» **What you will do**
Leave the pictures out and quote every line from the start of the listing to the line with "FENCE_M = pose(FA[0], FA[1], -0.2, 0, 0, FTURN)", inclusive.

» **Material to process**
- - - - - - -
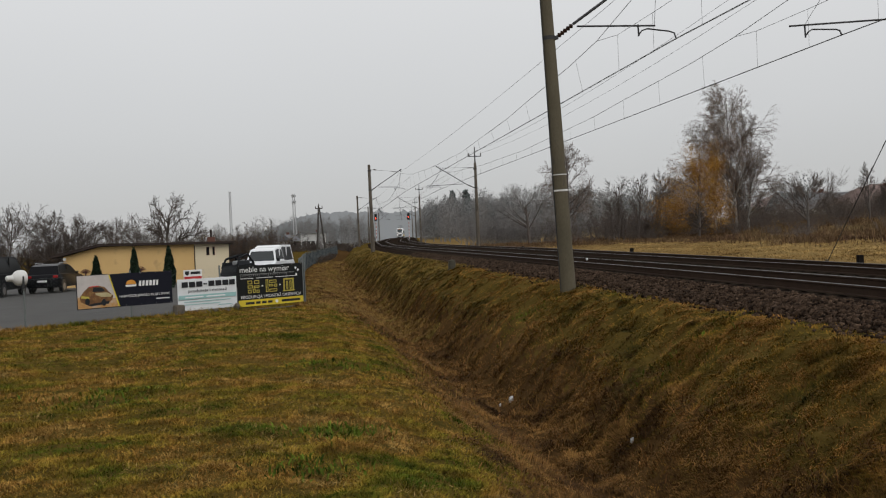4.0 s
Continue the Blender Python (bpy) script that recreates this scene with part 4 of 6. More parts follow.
VINYL_TEAL = material("pale_teal_print", [(0.25, 0.44, 0.44), (0.33, 0.52, 0.51)], 0.5, 2.5, 30, 0.1)
PRINT_WHITE = material("white_print", [(0.68, 0.68, 0.68), (0.78, 0.78, 0.78)], 0.5, 4, 40, 0.0)
PRINT_BLACK = material("black_print", [(0.01, 0.012, 0.014), (0.02, 0.022, 0.025)], 0.5, 4, 40, 0.0)
PRINT_ORANGE = material("orange_print", [(0.55, 0.22, 0.03), (0.68, 0.33, 0.06)], 0.5, 4, 40, 0.0)
PRINT_GOLD = material("gold_print", [(0.42, 0.34, 0.06), (0.52, 0.43, 0.09)], 0.5, 4, 40, 0.0)
PRINT_RED = material("red_print", [(0.42, 0.03, 0.03), (0.5, 0.05, 0.05)], 0.5, 4, 40, 0.0)
PRINT_GREY = material("grey_print", [(0.30, 0.31, 0.31), (0.38, 0.38, 0.38)], 0.5, 4, 40, 0.0)
PRINT_SAND = material("sandy_photo_print", [(0.30, 0.14, 0.05), (0.45, 0.25, 0.09), (0.5, 0.42, 0.36)], 0.5, 3, 18, 0.0)
PRINT_RUST = material("rusty_photo_print", [(0.05, 0.03, 0.02), (0.16, 0.075, 0.03), (0.34, 0.20, 0.07)], 0.5, 6, 30, 0.0)
PRINT_CREAM = material("cream_photo_print", [(0.30, 0.24, 0.10), (0.55, 0.48, 0.30)], 0.5, 8, 30, 0.0)
PRINT_SKY = material("pale_photo_print", [(0.42, 0.38, 0.36), (0.55, 0.52, 0.5)], 0.5, 2, 10, 0.0)

FA, FTURN = (-14.6, 26.0), 46.6
FENCE_M = pose(FA[0], FA[1], -0.2, 0, 0, FTURN)


def letters(text, size, x, z, mat, parent, m_off=0.0, wide=None, name="lettering", bold=0.0):
    """Raised words, their left end at x and their foot at z, on the banner's front face."""
    cu = bpy.data.curves.new("words", "FONT")
    cu.body, cu.size, cu.extrude, cu.offset = text, size, 0.002, bold
    tmp = bpy.data.objects.new("words", cu)
    scene.collection.objects.link(tmp)
    bpy.context.view_layer.update()
    me = bpy.data.meshes.new_from_object(tmp.evaluated_get(bpy.context.evaluated_depsgraph_get()))
    bpy.data.objects.remove(tmp)
    co = np.zeros(len(me.vertices) * 3, np.float32)
    me.vertices.foreach_get("co", co)
    co = co.reshape(-1, 3)
    k = (wide / co[:, 0].max()) if wide else 1.0
    out = np.stack([x + co[:, 0] * k, -m_off - co[:, 2], z + co[:, 1]], 1)
    me.vertices.foreach_set("co", out.ravel())
    me.materials.clear()
    me.materials.append(mat)
    me.update()
    return part(name, me, None, parent)


def flat(outline, mat, parent, off, name="print", label="", thick=0.003):
    """A printed patch: outline of (x, z) on the banner's front."""
    return part(name, G().prism(outline, thick, pose(0, -off - thick, 0)), mat, parent, label)


def bar(x0, x1, z0, z1):
    return [(x0, z0), (x1, z0), (x1, z1), (x0, z1)]


def banner(name, label, s0, s1, z0, z1, mat, wave=0.02, seed=0):
    """A vinyl sheet tied to the fence, slightly billowed, its front towards -y."""
    t = thing(name, label, "banner", "advertising banners", at=FENCE_M @ Matrix.Translation((s0, -0.05, z0 + 0.2)))
    W, H = s1 - s0, z1 - z0
    g = G()
    nx, nz = 24, 8
    vs, fs = [], []
    rng = random.Random(seed)
    ph = [rng.uniform(0, 6) for _ in range(4)]
    for layer in (0, 1):
        for j in range(nz + 1):
            for i in range(nx + 1):
                x, z = W * i / nx, H * j / nz
                edge = math.sin(math.pi * i / nx) * math.sin(math.pi * j / nz)
                y = wave * 0.25 * edge * (math.sin(3 * x + ph[0] + 1.5 * z) + math.sin(5 * z + ph[1] + x))
                sag = -0.012 * math.sin(math.pi * 4 * i / nx) ** 2 * (1 if j == nz else 0.3)
                vs.append((x, y + (0.006 if layer else 0), z + sag))
    n1 = (nx + 1) * (nz + 1)
    for j in range(nz):
        for i in range(nx):
            a = j * (nx + 1) + i
            fs.append((a, a + 1, a + nx + 2, a + nx + 1))
            fs.append((a + n1, a + nx + 1 + n1, a + nx + 2 + n1, a + 1 + n1))
    ringi = [i for i in range(nx + 1)] + [(j + 1) * (nx + 1) - 1 for j in range(1, nz + 1)] + [nz * (nx + 1) + i for i in range(nx - 1, -1, -1)] + [j * (nx + 1) for j in range(nz - 1, 0, -1)]
    for a, b in zip(ringi, ringi[1:] + ringi[:1]):
        fs.append((b, a, a + n1, b + n1))
    part("sheet", g.add(vs, fs), mat, t, smooth=True)
    for i in range(7):
        for z in (0.03, H - 0.03):
            part("cable_tie", G().tube([(W * (0.02 + 0.96 * i / 6), -0.012, z), (W * (0.02 + 0.96 * i / 6), 0.045, z + 0.02)], 0.006, 5), PRINT_WHITE, t)
    return t, W, H


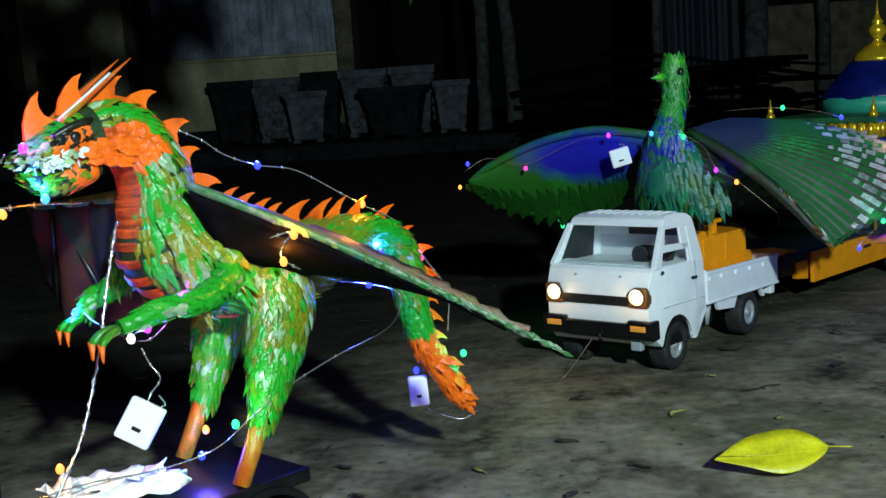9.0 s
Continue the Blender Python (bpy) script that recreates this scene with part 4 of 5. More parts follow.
        # orange cheek feathers behind the jaw
        for k in range(26):
            u, v = rnd.random(), rnd.random()
            blade(bm, (s * (0.0142 + 0.0018 * v), 0.188 + 0.026 * u, 0.270 + 0.013 * v), (0, 0.95, -0.2 - 0.3 * u), (s, 0, 0.1), 0.011 * rnd.uniform(0.7, 1.3), 0.0055, 0.10, 2)
    # crest: forehead, neck, back and tail
    X = (1, 0, 0)
    def spike(by, bz, ty, tz):
        """A crest spike from its base to its tip in the middle plane."""
        v = Vector((ty - by, tz - bz))
        size = v.length / 1.2525
        c, q = math.cos(radians(19.6)), math.sin(radians(19.6))
        u = Vector((v.x * c - v.y * q, v.x * q + v.y * c)).normalized()
        fin(bm, (0, by, bz), (0, u.y, -u.x), (0, u.x, u.y), size, X)
    for q in ((0.1720, 0.2890, 0.1744, 0.3101), (0.1925, 0.2990, 0.2005, 0.3187), (0.2120, 0.3020, 0.2253, 0.3163), (0.2315, 0.2985, 0.2469, 0.3063), (0.2500, 0.2815, 0.2671, 0.2878), (0.2585, 0.2665, 0.2727, 0.2710), (0.2660, 0.2490, 0.2859, 0.2489)):
        spike(*q)
    nape = smooth_path([(0, 0.174, 0.2885), (0, 0.186, 0.2940), (0, 0.198, 0.3010), (0, 0.2145, 0.3035), (0, 0.2300, 0.3000), (0, 0.2430, 0.2905), (0, 0.2525, 0.2795), (0, 0.2595, 0.2670), (0, 0.2645, 0.2545)], 4)
    tube(bm, nape, [0.0012] + [0.0030] * (len(nape) - 2) + [0.0012], 7, mi=2, flat=0.6)
    back_line = [(0.2860, 0.238), (0.297, 0.2335), (0.309, 0.2275), (0.3195, 0.2245), (0.334, 0.218), (0.353, 0.212), (0.370, 0.2095), (0.3885, 0.2095), (0.410, 0.205), (0.430, 0.195), (0.444, 0.183), (0.4515, 0.168), (0.452, 0.152), (0.453, 0.137), (0.457, 0.121)]
    ridge = smooth_path([(0, y, z - 0.012) for y, z in back_line[:12]], 4)
    tube(bm, ridge, [0.004 + 0.009 * math.sin(math.pi * k / (len(ridge) - 1)) ** 0.5 for k in range(len(ridge))], 10, mi=0)
    for k, (y, z) in enumerate(back_line):
        y0, z0 = back_line[max(k - 1, 0)]
        y1, z1 = back_line[min(k + 1, len(back_line) - 1)]
        d = Vector((0, y1 - y0, z1 - z0)).normalized()
        up = Vector((0, -d.z, d.y))
        size = (0.0125 if k < 4 else 0.0195 if k < 9 else 0.0160 if k < 12 else 0.0145) * rnd.uniform(0.92, 1.1)
        fin(bm, (0, y - d.y * 0.002, z - 0.002), d + up * 0.12, up + d * 0.35, size, X)
    # ragged orange tail end
    for k in range(76):
        u = k / 75
        c = Vector((0.002 * u, 0.452 + 0.033 * u, 0.116 - 0.051 * u))
        blade(bm, c + Vector((rnd.uniform(-0.006, 0.006), rnd.uniform(-0.004, 0.006), 0)), (rnd.uniform(-0.7, 0.7), rnd.uniform(-0.3, 1.0), -0.8), (rnd.choice((-1, 1, 1)), rnd.uniform(-0.4, 0.8), 0.3), 0.0125 * rnd.uniform(0.7, 1.3), 0.008, 0.40, 2 if rnd.random() < 0.92 else 8)
    # hind legs
    for s, fy in ((1, 0.2505), (-1, 0.2610)):
        x = s * 0.0345
        leg = hull(bm, [(x * 0.75, fy + 0.0500, 0.196, 0.014, 0.022), (x, fy + 0.0465, 0.176, 0.0145, 0.0215), (x * 1.04, fy + 0.0395, 0.156, 0.0130, 0.0190), (x * 1.06, fy + 0.0320, 0.134, 0.0102, 0.0130), (x * 1.08, fy + 0.0260, 0.116, 0.0076, 0.0082), (x * 1.08, fy + 0.0230, 0.107, 0.006, 0.006)], 14, 12)
        # paler scales near the hip: sheen painted on the thigh
        scales(bm, leg, 0.0038, 0.0100, 0.0052, lambda a, f, r: (8 if r.random() < (0.22 if f < 0.3 else 0.07) else (1 if r.random() < (0.85 if f < 0.4 else 0.25) else 0)), rnd, lift=0.10)
        tube(bm, [(x * 1.08, fy + 0.0240, 0.114), (x * 1.09, fy + 0.0140, 0.094), (x * 1.10, fy + 0.0025, 0.0735)], [0.0058, 0.0056, 0.0054], 10, mi=4)
    # arms and clawed hands
    for pts in (((0.034, 0.262, 0.199), (0.045, 0.237, 0.1905), (0.046, 0.208, 0.1890), (0.043, 0.183, 0.1835)), ((-0.034, 0.252, 0.205), (-0.058, 0.238, 0.188), (-0.066, 0.228, 0.181), (-0.067, 0.2215, 0.1715))):
        am = hull(bm, [(*pts[0], 0.0105, 0.0105), (*pts[1], 0.0068, 0.0068), (*pts[2], 0.0056, 0.0056), (*pts[3], 0.0046, 0.0044)], 10, 0)
        scales(bm, am[:-3], 0.0048, 0.009, 0.0066, lambda a, f, r: 0 if r.random() < 0.85 else 8, rnd, lift=0.05)
        h = Vector(pts[3])
        for k in range(4):
            o = Vector((-0.005 + 0.0035 * k, -0.004 - 0.0015 * (k % 2), 0.0))
            tube(bm, smooth_path([h + o * 0.4, h + o + Vector((0, -0.005, -0.002)), h + o * 1.4 + Vector((0, -0.008, -0.006))], 3), [0.0026, 0.0025, 0.0024, 0.0023, 0.0022, 0.002, 0.0016], 6, mi=0)
            tube(bm, [h + o * 1.4 + Vector((0, -0.008, -0.0055)), h + o * 1.5 + Vector((0, -0.0078, -0.0145))], [0.0018, 0.0005], 6, mi=2)
    # near wing: spar, skin in folds behind it, frayed front edge
    root, tip, back = Vector((0.036, 0.238, 0.2535)), Vector((0.195, 0.366, 0.148)), Vector((0.022, 0.340, 0.214))
    sag = lambda u: Vector((0, 0, 0.004 * math.sin(math.pi * u)))
    spar = [root.lerp(tip, u) + sag(u) for u in [k / 16 for k in range(17)]]
    tube(bm, spar, [0.0028 - 0.0018 * k / 16 for k in range(17)], 8, mi=7)
    for k in range(90):
        u = rnd.random()
        p = root.lerp(tip, u) + sag(u)
        blade(bm, p, (0.7, 0.55 + rnd.uniform(-0.5, 0.3), -0.45), (rnd.uniform(-0.2, 0.5), -0.6, rnd.uniform(-0.4, 0.8)), 0.008, 0.0035, 0.2, 7)
    rows = []
    for j in range(9):
        v = j / 8
        rows.append([])
        for k in range(25):
            u = k / 24
            u *= 0.9
            edge = back.lerp(root.lerp(tip, 0.92), u / 0.9) + Vector((0, 0.001, 0.004)) * math.sin(math.pi * u) + Vector((0.003, 0.003, 0)) * math.sin(u * 60) * u
            p = (root.lerp(tip, u) + sag(u)).lerp(edge, v) + Vector((0, 0, 0.0022 * math.sin(v * 14)))
            rows[-1].append(p)
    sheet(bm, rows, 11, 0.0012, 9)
    # dark sheet between the spar and the flank, in place of the wing's shadow
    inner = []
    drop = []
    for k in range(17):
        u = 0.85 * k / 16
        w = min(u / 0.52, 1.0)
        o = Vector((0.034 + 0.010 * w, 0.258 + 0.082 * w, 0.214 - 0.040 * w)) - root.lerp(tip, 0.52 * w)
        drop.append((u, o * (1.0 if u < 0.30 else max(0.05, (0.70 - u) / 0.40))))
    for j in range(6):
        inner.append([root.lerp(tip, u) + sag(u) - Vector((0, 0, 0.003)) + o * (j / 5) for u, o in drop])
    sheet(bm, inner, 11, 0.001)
    # far wing: short spar and a hanging skin
    root, tip = Vector((-0.032, 0.236, 0.246)), Vector((-0.150, 0.236, 0.236))
    tube(bm, [root.lerp(tip, k / 8) for k in range(9)], [0.004 - 0.002 * k / 8 for k in range(9)], 8, mi=7)
    low = [(-0.034, 0.252, 0.175), (-0.07, 0.252, 0.165), (-0.10, 0.252, 0.158), (-0.135, 0.25, 0.150), (-0.162, 0.252, 0.168), (-0.174, 0.254, 0.19)]
    low = smooth_path(low, 4)
    rows = []
    for j in range(9):
        v = j / 8
        rows.append([root.lerp(tip, k / 20).lerp(low[k], v) + Vector((0, 0.003 * math.sin(k * 0.9), 0)) for k in range(21)])
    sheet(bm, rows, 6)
    for k in (5, 10, 15):
        tube(bm, [root.lerp(tip, 0.75), low[k]], 0.0016, 6, mi=5)
    me_ob = part("dragon_figure", bm, D_MATS, None, m=YT)
    return tagged(me_ob, "green and orange scaly dragon figure standing on the yellow truck", "figure")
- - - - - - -
» **Task solution**
4.0 s
Continue the Blender Python (bpy) script that recreates this scene with part 4 of 6. More parts follow.
VINYL_TEAL = material("pale_teal_print", [(0.25, 0.44, 0.44), (0.33, 0.52, 0.51)], 0.5, 2.5, 30, 0.1)
PRINT_WHITE = material("white_print", [(0.68, 0.68, 0.68), (0.78, 0.78, 0.78)], 0.5, 4, 40, 0.0)
PRINT_BLACK = material("black_print", [(0.01, 0.012, 0.014), (0.02, 0.022, 0.025)], 0.5, 4, 40, 0.0)
PRINT_ORANGE = material("orange_print", [(0.55, 0.22, 0.03), (0.68, 0.33, 0.06)], 0.5, 4, 40, 0.0)
PRINT_GOLD = material("gold_print", [(0.42, 0.34, 0.06), (0.52, 0.43, 0.09)], 0.5, 4, 40, 0.0)
PRINT_RED = material("red_print", [(0.42, 0.03, 0.03), (0.5, 0.05, 0.05)], 0.5, 4, 40, 0.0)
PRINT_GREY = material("grey_print", [(0.30, 0.31, 0.31), (0.38, 0.38, 0.38)], 0.5, 4, 40, 0.0)
PRINT_SAND = material("sandy_photo_print", [(0.30, 0.14, 0.05), (0.45, 0.25, 0.09), (0.5, 0.42, 0.36)], 0.5, 3, 18, 0.0)
PRINT_RUST = material("rusty_photo_print", [(0.05, 0.03, 0.02), (0.16, 0.075, 0.03), (0.34, 0.20, 0.07)], 0.5, 6, 30, 0.0)
PRINT_CREAM = material("cream_photo_print", [(0.30, 0.24, 0.10), (0.55, 0.48, 0.30)], 0.5, 8, 30, 0.0)
PRINT_SKY = material("pale_photo_print", [(0.42, 0.38, 0.36), (0.55, 0.52, 0.5)], 0.5, 2, 10, 0.0)

FA, FTURN = (-14.6, 26.0), 46.6
FENCE_M = pose(FA[0], FA[1], -0.2, 0, 0, FTURN)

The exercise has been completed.